Ces initiatives prouvent bien que, depuis une dizaine d’années, la haute montagne n’est plus seulement un territoire réservé aux alpinistes ou aux grimpeurs de haut niveau. Avec des initiatives culturelles grand public, la dimension alpine s’est ouverte à des publics bien plus larges. Parmi elles, l’exemple emblématique du Cosmo Jazz Festival de Chamonix, lancé en 2010 par le musicien André Manoukian, se distingue particulièrement.


Chaque été, des artistes internationaux investissent les alpages, les bords de glacier et les rives des lacs de montagne, transformant ces lieux insolites en scènes naturelles improvisées, à plus de 2 000 mètres d’altitude. Le concept séduit vite par sa simplicité audacieuse et son décor spectaculaire. Manoukian résume l’expérience en une formule qui claque : « Un jour, vous êtes assis sur des rochers face aux Drus. Le lendemain allongé dans l’herbe avec vue sur la vallée ». Une façon poétique de dire que la combinaison musique et nature fonctionne à merveille pour intensifier les émotions.


Le succès croissant du festival révèle d’ailleurs une vraie tendance : la montagne attire désormais les artistes autant que les sportifs, et le public ne demande qu’à suivre. Qu’il s’agisse d’événements médiatiques à grande échelle ou de défis personnels plus confidentiels, tous ces exemples démontrent clairement une chose : la musique magnifie l’expérience alpine autant que la montagne inspire les musiciens.

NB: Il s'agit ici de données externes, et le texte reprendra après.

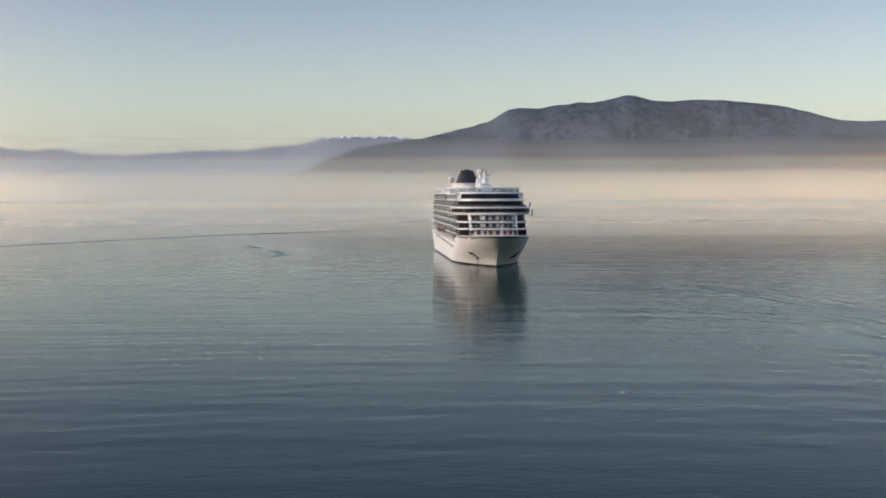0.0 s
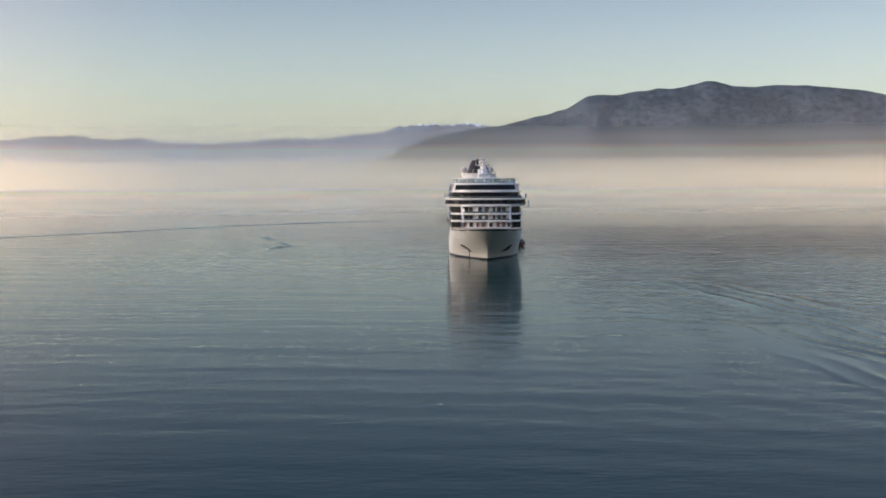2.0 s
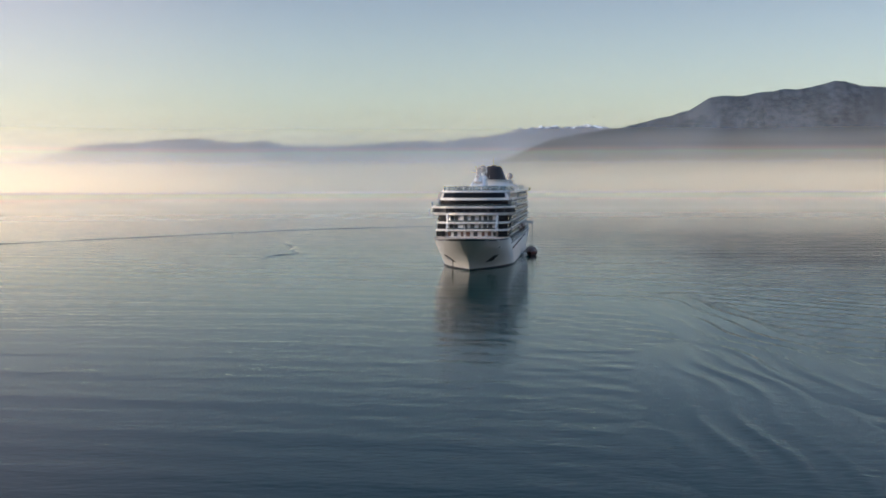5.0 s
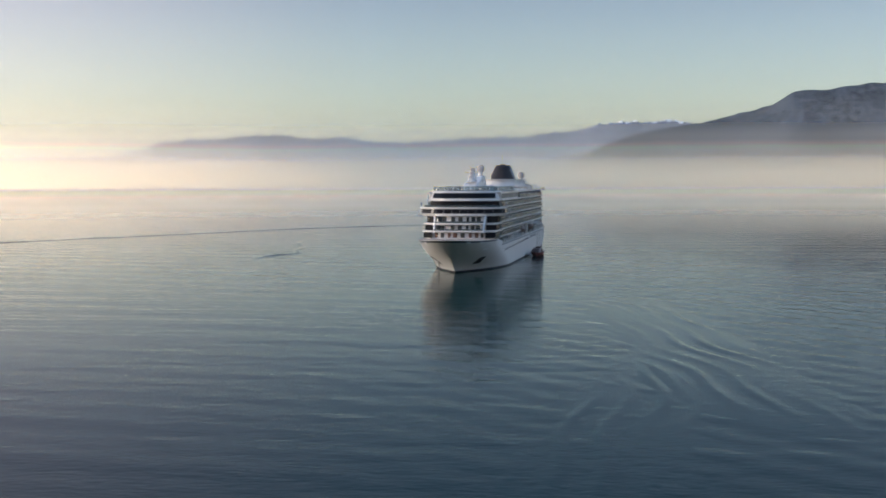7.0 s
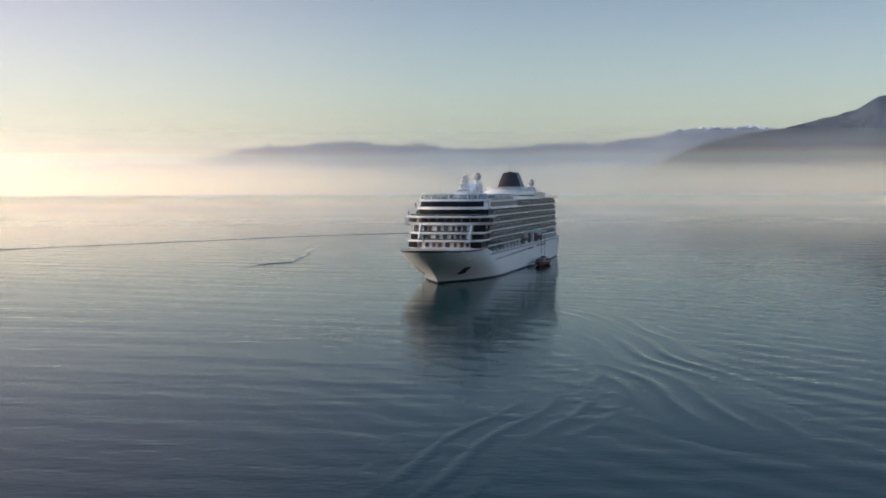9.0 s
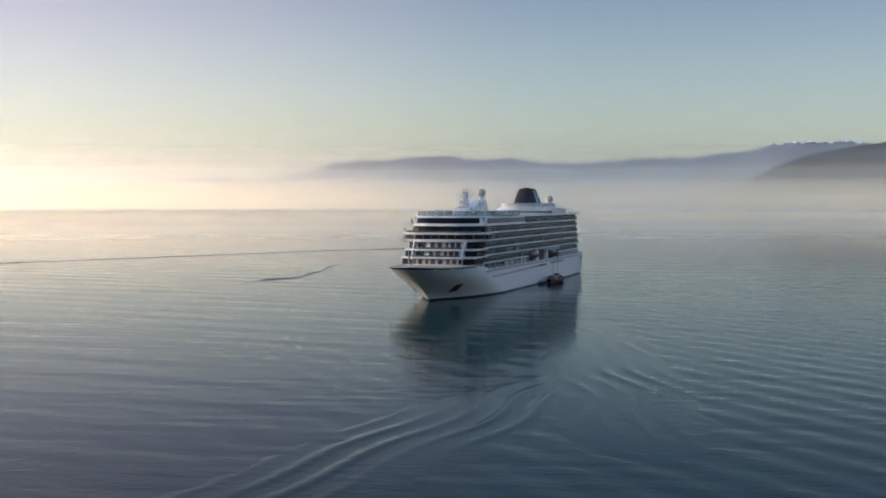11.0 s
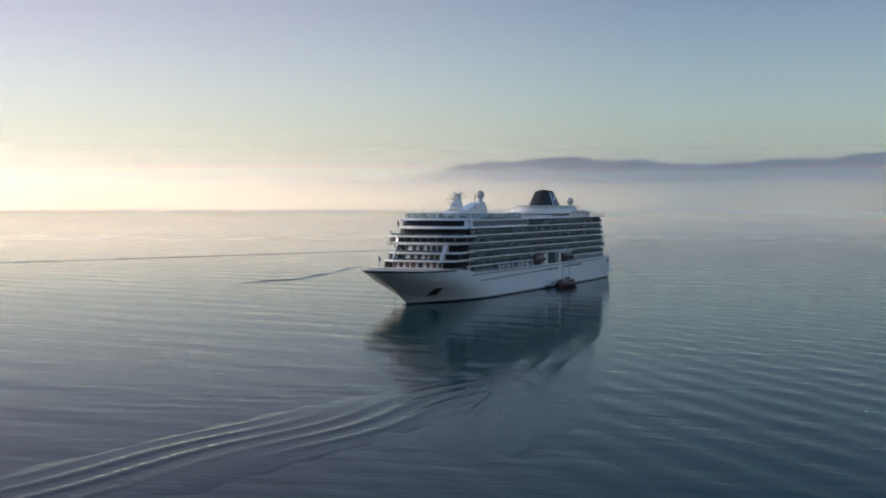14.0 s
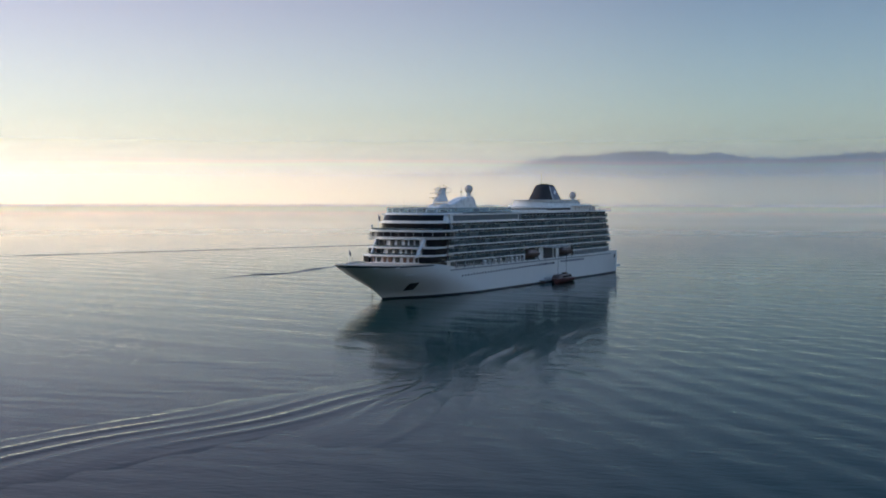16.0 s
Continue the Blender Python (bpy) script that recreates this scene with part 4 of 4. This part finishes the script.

En signant son projet hors norme, Arthur Poindefert se place donc pleinement dans cette lignée. Avec une ascension en 8a suivie d’une interprétation intimiste de Bach au violoncelle à presque 4 000 mètres, il montre une fois de plus que les sommets ne sont pas seulement des espaces de conquête sportive, mais aussi des sources d’inspiration artistique inépuisables.